TASK REQUIREMENTS
Single out the lines that include the word "parts". Copy them.

WORKING DATA
----

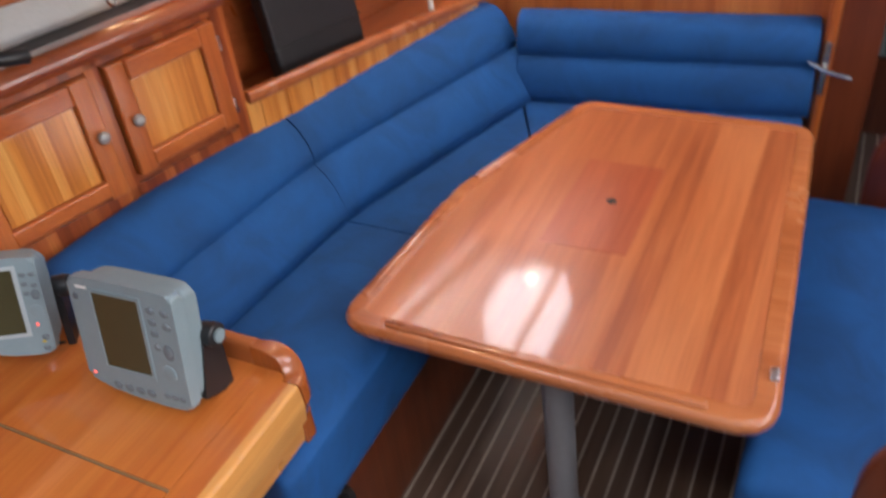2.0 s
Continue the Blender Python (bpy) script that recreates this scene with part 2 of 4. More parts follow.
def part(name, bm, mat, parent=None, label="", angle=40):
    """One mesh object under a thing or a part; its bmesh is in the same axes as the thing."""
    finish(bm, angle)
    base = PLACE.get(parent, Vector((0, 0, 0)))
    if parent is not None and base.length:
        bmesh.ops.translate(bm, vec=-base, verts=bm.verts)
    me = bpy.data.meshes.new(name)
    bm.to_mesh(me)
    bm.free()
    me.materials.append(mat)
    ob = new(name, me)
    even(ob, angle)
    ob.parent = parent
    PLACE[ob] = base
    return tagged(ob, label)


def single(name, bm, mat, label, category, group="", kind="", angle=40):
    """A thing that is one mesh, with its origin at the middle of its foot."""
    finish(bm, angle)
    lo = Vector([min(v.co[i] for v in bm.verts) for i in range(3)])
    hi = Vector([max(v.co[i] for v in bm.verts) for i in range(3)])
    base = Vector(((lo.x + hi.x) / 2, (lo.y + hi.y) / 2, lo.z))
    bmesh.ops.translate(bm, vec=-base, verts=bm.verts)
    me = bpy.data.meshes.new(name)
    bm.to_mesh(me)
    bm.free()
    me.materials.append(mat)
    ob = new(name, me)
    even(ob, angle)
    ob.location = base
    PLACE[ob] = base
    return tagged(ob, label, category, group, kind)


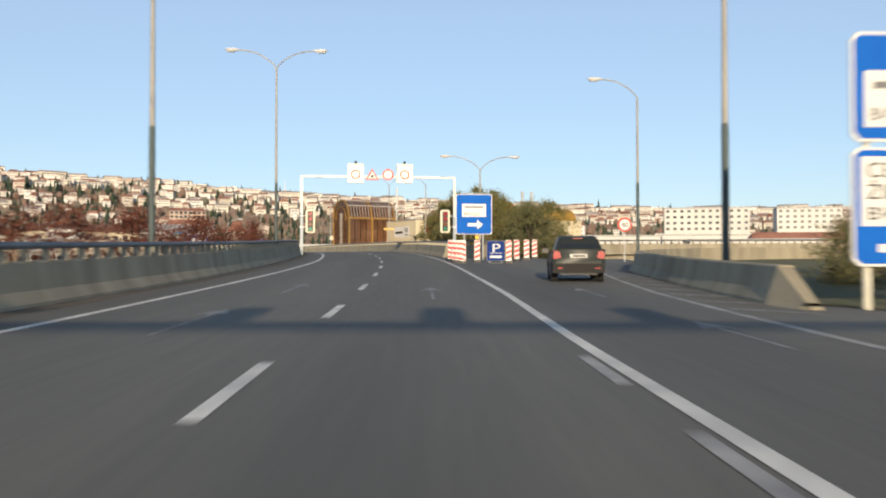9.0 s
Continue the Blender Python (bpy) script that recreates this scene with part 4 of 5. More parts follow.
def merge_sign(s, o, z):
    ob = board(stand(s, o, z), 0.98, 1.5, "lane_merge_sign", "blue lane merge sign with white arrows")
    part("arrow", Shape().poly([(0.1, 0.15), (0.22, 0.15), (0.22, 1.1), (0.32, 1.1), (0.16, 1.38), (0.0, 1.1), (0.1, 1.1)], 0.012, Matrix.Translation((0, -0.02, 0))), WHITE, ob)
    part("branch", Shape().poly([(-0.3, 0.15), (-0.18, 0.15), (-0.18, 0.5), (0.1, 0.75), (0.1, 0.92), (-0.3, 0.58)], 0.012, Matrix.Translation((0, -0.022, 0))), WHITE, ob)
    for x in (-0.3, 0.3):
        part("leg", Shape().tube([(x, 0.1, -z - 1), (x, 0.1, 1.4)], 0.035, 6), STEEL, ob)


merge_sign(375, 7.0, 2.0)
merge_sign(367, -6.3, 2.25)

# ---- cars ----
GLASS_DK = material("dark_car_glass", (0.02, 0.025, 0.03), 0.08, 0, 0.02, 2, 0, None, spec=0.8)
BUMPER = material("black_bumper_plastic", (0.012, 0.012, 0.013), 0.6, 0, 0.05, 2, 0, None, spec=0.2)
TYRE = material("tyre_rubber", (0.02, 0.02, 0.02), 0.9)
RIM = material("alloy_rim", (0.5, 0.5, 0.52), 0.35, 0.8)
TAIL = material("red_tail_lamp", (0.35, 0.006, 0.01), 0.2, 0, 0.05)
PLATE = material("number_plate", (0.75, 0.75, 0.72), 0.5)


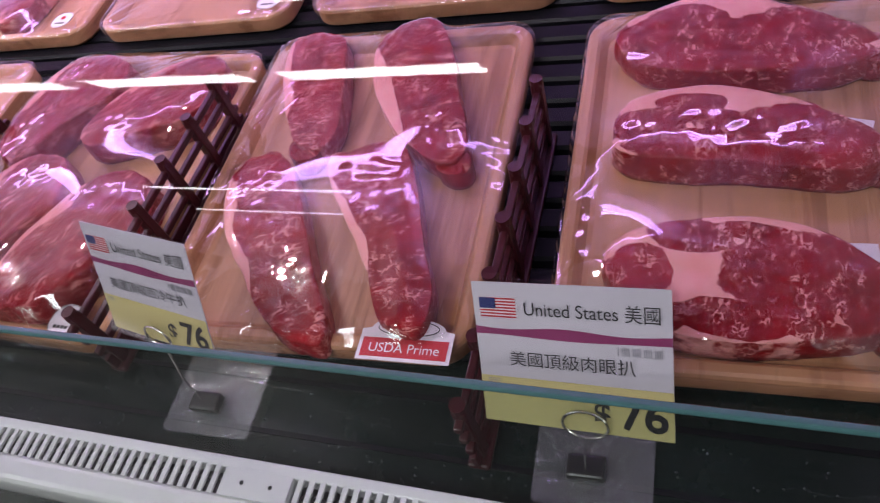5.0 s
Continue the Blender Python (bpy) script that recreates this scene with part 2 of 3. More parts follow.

----

FULL ANSWER
Continue the Blender Python (bpy) script that recreates this scene with part 2 of 4. More parts follow.
Continue the Blender Python (bpy) script that recreates this scene with part 4 of 5. More parts follow.
Continue the Blender Python (bpy) script that recreates this scene with part 2 of 3. More parts follow.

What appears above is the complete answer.